▶ [EXERCISE] Check each line of the listing below for the string "recreates", and give only how many lines hold it.

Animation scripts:
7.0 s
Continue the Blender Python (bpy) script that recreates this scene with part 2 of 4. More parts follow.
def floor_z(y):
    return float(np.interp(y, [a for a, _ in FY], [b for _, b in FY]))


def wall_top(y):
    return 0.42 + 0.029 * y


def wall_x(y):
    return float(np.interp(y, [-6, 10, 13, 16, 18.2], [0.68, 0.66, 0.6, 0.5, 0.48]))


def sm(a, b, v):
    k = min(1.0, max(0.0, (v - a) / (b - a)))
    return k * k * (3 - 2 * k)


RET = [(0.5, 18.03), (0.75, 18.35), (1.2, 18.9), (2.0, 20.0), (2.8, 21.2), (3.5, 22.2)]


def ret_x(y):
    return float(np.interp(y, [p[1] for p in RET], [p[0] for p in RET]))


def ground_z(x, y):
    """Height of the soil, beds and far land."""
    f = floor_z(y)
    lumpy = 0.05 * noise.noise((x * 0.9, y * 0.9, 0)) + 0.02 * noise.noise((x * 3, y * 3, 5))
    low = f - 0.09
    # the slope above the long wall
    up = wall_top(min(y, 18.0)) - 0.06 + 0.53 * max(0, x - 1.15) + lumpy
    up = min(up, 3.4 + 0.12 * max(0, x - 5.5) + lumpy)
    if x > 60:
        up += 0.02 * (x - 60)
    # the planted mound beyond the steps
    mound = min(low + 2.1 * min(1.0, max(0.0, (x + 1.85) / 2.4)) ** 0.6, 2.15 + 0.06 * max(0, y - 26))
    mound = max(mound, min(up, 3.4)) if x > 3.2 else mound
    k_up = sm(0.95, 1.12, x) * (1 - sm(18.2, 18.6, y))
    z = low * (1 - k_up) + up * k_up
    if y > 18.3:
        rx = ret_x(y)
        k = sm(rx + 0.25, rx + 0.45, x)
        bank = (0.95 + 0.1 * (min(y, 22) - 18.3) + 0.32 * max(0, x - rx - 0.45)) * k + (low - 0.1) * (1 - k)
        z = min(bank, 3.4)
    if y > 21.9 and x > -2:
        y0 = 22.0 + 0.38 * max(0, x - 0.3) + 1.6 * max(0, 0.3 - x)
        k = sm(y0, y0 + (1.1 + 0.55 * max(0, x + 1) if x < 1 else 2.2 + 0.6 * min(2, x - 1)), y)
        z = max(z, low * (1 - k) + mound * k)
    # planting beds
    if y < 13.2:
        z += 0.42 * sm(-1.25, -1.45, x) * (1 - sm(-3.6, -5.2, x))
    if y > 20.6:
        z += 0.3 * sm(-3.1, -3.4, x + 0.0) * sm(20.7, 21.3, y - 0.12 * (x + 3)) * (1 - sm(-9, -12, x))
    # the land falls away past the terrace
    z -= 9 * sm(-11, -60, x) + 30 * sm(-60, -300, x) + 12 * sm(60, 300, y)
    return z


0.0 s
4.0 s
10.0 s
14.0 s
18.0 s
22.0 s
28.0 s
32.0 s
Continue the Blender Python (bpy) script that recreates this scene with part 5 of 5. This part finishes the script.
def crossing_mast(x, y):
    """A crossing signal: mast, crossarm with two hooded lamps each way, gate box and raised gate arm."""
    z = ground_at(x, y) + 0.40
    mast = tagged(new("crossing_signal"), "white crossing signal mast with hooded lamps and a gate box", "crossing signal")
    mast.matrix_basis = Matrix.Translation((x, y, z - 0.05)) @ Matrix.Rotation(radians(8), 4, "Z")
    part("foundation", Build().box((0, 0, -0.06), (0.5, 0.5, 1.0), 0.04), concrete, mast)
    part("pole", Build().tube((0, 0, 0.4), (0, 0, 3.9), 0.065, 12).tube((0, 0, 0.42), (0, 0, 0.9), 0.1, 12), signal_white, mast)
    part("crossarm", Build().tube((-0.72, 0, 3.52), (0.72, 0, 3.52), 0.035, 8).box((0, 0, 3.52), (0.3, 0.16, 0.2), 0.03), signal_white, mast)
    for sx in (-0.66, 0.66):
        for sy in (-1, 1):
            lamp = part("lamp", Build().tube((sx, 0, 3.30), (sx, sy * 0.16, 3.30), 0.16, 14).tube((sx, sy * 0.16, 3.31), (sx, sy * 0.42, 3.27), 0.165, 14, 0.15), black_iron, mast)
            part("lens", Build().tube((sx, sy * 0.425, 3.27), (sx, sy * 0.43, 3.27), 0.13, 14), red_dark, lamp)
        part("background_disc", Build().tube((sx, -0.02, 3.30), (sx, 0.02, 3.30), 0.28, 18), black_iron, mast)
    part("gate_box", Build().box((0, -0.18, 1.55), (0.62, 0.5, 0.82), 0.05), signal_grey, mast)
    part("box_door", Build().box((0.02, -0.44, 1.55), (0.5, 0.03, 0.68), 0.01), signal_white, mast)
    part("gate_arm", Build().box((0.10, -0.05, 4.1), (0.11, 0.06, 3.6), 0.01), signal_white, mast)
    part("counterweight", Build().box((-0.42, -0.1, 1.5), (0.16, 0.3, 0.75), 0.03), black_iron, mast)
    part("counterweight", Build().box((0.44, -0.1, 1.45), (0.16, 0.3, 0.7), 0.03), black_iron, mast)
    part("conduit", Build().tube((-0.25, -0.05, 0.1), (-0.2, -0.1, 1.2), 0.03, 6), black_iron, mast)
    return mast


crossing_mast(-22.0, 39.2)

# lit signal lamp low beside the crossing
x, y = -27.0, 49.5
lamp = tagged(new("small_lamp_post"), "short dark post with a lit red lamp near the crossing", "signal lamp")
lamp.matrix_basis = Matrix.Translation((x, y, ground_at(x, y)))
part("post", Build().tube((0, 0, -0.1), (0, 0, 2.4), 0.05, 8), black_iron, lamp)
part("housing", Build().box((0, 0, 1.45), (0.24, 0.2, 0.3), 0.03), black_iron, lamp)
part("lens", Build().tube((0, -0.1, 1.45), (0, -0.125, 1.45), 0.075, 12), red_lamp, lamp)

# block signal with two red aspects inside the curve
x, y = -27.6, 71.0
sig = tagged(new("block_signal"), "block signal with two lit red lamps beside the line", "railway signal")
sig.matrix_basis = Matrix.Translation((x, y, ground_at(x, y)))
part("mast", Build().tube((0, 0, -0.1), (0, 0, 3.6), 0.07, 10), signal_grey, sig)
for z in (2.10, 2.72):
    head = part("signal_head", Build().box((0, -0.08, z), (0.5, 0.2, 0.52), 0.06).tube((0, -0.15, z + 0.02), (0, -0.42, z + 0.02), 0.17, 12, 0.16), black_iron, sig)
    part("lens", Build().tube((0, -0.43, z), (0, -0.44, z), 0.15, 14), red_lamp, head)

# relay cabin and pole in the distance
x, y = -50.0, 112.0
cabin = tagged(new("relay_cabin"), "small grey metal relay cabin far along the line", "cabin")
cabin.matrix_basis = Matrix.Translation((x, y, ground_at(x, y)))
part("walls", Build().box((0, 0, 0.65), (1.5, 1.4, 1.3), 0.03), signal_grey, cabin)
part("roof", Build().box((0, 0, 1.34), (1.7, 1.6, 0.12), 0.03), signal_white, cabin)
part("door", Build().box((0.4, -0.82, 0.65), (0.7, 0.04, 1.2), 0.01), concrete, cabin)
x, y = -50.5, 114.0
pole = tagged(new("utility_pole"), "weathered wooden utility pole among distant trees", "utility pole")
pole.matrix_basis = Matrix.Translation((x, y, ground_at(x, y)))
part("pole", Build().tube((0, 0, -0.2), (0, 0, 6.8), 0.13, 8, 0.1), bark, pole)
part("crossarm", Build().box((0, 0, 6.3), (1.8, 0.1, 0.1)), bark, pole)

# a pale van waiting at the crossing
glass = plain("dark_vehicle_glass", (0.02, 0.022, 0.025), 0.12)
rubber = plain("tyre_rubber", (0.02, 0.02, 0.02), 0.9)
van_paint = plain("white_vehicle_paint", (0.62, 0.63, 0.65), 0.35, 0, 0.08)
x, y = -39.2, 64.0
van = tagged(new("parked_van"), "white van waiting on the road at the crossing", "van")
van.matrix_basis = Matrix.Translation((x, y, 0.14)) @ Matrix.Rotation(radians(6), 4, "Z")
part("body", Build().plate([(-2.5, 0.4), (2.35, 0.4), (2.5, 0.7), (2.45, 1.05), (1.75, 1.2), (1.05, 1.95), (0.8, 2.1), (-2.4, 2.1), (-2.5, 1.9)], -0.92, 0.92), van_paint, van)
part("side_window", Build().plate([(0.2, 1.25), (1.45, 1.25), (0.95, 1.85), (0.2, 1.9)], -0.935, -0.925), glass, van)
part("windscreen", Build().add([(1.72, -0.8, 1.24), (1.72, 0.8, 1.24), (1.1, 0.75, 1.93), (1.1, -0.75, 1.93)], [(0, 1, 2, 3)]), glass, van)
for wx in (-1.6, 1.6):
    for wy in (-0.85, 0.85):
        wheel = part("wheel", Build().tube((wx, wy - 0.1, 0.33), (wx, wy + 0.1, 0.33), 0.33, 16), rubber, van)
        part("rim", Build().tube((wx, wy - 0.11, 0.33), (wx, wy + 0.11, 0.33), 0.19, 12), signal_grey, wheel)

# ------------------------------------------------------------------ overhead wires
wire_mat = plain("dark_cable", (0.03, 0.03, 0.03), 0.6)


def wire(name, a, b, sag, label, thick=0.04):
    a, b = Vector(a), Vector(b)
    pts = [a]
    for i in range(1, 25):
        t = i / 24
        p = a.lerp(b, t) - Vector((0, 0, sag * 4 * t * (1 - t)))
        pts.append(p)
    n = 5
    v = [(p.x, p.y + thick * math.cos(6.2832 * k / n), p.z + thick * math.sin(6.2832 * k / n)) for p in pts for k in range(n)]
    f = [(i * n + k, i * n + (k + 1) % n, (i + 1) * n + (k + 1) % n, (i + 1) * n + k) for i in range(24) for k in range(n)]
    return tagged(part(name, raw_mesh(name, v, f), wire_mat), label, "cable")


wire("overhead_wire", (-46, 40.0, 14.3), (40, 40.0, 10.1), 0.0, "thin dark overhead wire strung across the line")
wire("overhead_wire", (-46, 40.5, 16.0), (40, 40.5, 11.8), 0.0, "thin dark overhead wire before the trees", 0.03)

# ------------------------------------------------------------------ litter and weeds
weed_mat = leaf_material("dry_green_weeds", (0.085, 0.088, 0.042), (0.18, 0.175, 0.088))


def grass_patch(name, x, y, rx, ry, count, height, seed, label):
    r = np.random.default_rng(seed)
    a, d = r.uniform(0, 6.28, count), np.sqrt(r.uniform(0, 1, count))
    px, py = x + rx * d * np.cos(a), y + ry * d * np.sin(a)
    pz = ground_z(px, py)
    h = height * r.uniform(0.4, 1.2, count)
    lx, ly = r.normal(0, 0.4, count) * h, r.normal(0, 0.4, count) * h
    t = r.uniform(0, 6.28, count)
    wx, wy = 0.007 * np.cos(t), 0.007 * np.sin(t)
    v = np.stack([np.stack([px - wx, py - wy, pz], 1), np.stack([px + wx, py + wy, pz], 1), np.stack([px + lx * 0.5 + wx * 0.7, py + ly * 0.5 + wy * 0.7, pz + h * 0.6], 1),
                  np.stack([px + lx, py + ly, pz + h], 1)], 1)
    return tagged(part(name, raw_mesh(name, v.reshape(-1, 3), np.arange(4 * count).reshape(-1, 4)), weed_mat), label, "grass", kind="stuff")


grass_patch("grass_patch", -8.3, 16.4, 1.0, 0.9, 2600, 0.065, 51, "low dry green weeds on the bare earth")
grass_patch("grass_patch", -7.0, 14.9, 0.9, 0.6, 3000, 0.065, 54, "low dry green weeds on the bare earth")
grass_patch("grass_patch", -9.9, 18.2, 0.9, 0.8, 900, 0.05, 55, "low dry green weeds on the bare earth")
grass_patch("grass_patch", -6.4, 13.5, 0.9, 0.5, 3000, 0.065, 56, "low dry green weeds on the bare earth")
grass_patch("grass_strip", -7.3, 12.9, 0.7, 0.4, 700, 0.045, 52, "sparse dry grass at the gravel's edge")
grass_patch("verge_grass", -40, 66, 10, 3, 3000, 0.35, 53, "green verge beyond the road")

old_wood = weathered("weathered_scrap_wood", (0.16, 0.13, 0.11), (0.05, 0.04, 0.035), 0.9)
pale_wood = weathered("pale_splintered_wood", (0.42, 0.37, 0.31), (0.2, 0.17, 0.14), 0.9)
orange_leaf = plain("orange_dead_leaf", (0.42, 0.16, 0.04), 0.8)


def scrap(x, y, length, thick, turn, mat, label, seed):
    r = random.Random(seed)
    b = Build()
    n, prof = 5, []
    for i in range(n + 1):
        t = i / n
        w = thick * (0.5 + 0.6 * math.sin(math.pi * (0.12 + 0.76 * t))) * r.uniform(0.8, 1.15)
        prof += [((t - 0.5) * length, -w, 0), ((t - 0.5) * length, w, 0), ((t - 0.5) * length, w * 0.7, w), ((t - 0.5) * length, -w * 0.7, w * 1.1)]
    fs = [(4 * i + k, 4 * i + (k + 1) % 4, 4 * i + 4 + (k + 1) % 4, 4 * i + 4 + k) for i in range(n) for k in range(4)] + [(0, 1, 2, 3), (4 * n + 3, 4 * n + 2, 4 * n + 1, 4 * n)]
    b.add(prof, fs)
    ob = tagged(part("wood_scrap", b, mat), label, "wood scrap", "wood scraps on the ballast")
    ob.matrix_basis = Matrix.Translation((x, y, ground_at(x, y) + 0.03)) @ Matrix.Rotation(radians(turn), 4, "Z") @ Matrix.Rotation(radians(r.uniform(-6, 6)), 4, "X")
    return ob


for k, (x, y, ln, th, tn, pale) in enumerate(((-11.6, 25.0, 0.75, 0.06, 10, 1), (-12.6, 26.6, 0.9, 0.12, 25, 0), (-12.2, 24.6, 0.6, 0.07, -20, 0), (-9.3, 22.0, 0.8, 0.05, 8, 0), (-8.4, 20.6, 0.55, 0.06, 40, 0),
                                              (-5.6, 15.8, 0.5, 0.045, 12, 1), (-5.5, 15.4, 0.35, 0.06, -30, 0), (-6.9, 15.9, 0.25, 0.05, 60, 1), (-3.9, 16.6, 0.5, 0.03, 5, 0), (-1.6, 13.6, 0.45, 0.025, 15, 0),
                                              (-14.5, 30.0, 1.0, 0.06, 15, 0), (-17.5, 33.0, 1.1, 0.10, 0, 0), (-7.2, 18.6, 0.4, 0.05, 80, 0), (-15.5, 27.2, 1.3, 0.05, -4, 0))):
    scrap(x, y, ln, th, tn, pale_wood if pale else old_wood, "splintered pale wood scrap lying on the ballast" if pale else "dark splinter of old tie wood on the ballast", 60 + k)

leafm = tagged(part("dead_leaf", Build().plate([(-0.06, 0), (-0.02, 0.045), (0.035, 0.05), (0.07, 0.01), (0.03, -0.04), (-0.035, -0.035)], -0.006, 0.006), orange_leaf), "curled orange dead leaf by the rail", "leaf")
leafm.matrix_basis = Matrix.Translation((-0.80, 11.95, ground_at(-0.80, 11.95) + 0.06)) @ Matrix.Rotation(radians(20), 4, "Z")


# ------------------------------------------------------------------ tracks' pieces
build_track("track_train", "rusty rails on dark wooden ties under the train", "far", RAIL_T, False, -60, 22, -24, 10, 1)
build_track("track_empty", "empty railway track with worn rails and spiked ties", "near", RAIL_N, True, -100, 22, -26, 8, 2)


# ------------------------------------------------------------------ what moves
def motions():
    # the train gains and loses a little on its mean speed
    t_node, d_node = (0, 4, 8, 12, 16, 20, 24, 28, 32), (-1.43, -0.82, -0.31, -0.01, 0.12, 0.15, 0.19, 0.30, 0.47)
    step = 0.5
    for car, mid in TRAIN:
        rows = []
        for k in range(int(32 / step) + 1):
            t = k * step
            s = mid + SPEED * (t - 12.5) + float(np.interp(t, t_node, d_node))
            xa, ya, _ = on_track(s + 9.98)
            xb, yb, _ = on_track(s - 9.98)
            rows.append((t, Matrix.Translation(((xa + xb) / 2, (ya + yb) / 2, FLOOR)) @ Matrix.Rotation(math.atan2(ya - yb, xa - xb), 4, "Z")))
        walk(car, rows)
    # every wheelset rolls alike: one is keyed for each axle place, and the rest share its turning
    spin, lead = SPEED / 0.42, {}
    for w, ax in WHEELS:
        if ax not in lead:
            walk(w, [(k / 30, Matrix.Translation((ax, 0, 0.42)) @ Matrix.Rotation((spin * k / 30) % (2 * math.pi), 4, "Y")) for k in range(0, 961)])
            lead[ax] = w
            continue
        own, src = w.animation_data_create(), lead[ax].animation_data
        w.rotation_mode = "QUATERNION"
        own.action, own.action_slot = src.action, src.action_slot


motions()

▶ [OUTPUT BELOW] 2